Martin’s average hang time, according to analytics website Pro Football Focus, was just 4.20 seconds, which ranked 28th out of the 30 punters who had at least 50 attempts during the 2023 season. Partly because of that poor hang time, the Bills allowed 12.6 yards per punt return, including the playoffs, which ranked as the fourth worst in the NFL.

Bass, meanwhile, started the season on a heater, making his first nine field goals and 18 extra points through the first five weeks. From there, however, things got worse. While he remained reliable on extra points, missing just one in the regular season and playoffs (that came during a 32-6 win over the Jets), his field goal accuracy plummeted. From Week 6 through the Bills’ two playoff games, Bass went just 17 of 25 on field goals – a conversion rate of 68%. That’s woefully low for an NFL kicker. Of the 30 kickers who attempted at least 23 field goals in the regular season, Bass’ overall conversion rate of 82.8% ranked 22nd.

“I am confident in Tyler. I’ll start there and I’ll end there, but in between those two … yes, there were some kicks we need to make, no doubt about it,” Bills head coach Sean McDermott said last month after they were eliminated by the Chiefs in the divisional round of the AFC playoffs. “He knows that, and there’s no one that works harder at it than he does and takes more pride in the work that he puts in and his job to perform at the highest levels that he can for the team and his teammates. He’s deeply invested in his teammates and this team, and I’m very confident that he’s going to do what’s necessary this offseason to get himself just right.”

The Bills had better hope that’s the case. General manager Brandon Beane signed Bass to a contract extension last year. He’s scheduled to count $4.42 million against the cap in 2024, and the Bills would actually lose cap space if they were to cut Bass before June 1.

“He’s done a lot of good things. He’s won games. He’s tied games,” Beane said. “He’s made big kicks for us.”

The season ended on a down note for both Martin and Bass – for different reasons. Martin punted twice against the Chiefs in the playoffs and averaged just 32.0 net yards per attempt, but it was clear he was playing hurt after suffering a hamstring injury the week before against the Steelers.

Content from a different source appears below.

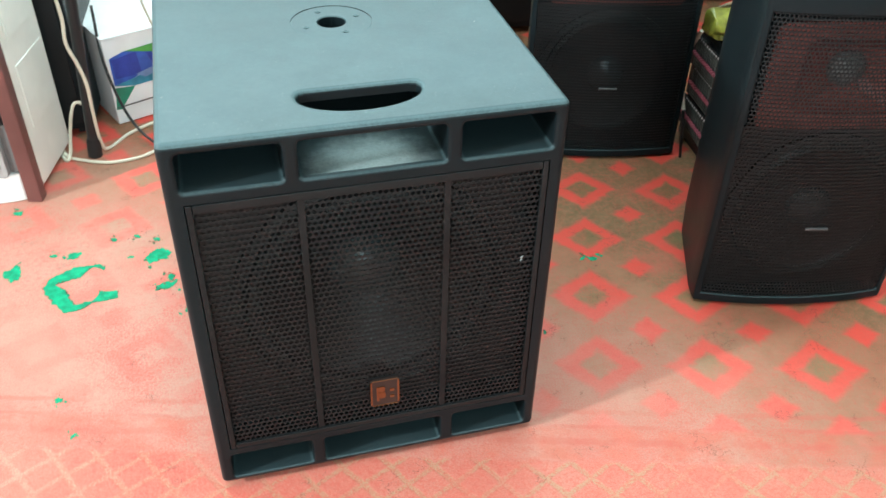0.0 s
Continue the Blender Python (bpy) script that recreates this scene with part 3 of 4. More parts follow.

The decision to even have him on the field was questionable.

Martin is scheduled to count $2.05 million against the cap in 2024. The Bills can save $1.25 million of that if they release him before March 18, leaving behind $800,000 in dead money. That would be roughly the cost to replace Martin on the roster, perhaps with a rookie.

Bass, on the other hand, missed a 44-yard field goal wide right with less than 2 minutes left that would have tied the AFC divisional game against the Chiefs.

The reaction to that miss by the fan base was both disgusting and uplifting. Bass deleted his social media accounts in the days that followed the game because he allegedly was receiving death threats. In response, fans rallied behind him and donated more than $340,000 to the Ten Lives Club, a cat rescue center that Bass has supported.

“The toughest moments teach you the best lessons in life,” Bass posted on social media in recent days after restoring his account. “The love and support shown from my teammates, Bills Mafia, and (Ten Lives Club) is something I will never forget and always cherish! Grateful for another season – see you for year 5!”

Beane said one kick doesn’t change how he views Bass.

“I gave him a hug after the game and just told him, listen, I know he wants that kick back more than anybody,” the GM said. “I think you saw many guys walk up to him, either on the field or in the locker room. I don’t think there’s a player or staff member that I’ve heard that doubts Tyler Bass. He did come up and he saw me yesterday, we had a nice closed-door conversation. If he could change anything, it would be that we’re still playing so he could go back out there and redeem himself.

“I hate that that’s the kick he’s got to live with. There’s no games until next September. He is a relentless worker, it means a lot to him. I would hope that fans or whoever, if someone’s giving him a hard time that would take his career and take how hard he works and how much his teammates and this organization believes in him. He’s going to be a big part of what we’re doing going forward. There’s no wavering of support in this building, or definitely from Sean or myself.”

That’s a strong statement. It’s not just one kick that Bass missed, though. In the playoffs, he was just 2 of 5 on field goals. His contract is such that it’s hard to imagine the Bills having a different kicker next year, but Beane should at least give consideration to signing a rookie undrafted free agent to bring to training camp. It would still be Bass’ job to lose, but at least there would be a message sent that every job is up for grabs.

“Just continuing to put our belief in him and our confidence in him and be there for him,” long snapper Reid Ferguson said. “That starts with me giving the holder a good snap and T-Bass trusting Sam to be on it every time, giving him a good hold. That’s the biggest part of it when you’re talking about the field goal stuff. … Just continuing to be there for him, be confident in him. We all are. Keeping that belief in him and knowing that he can get the job done.”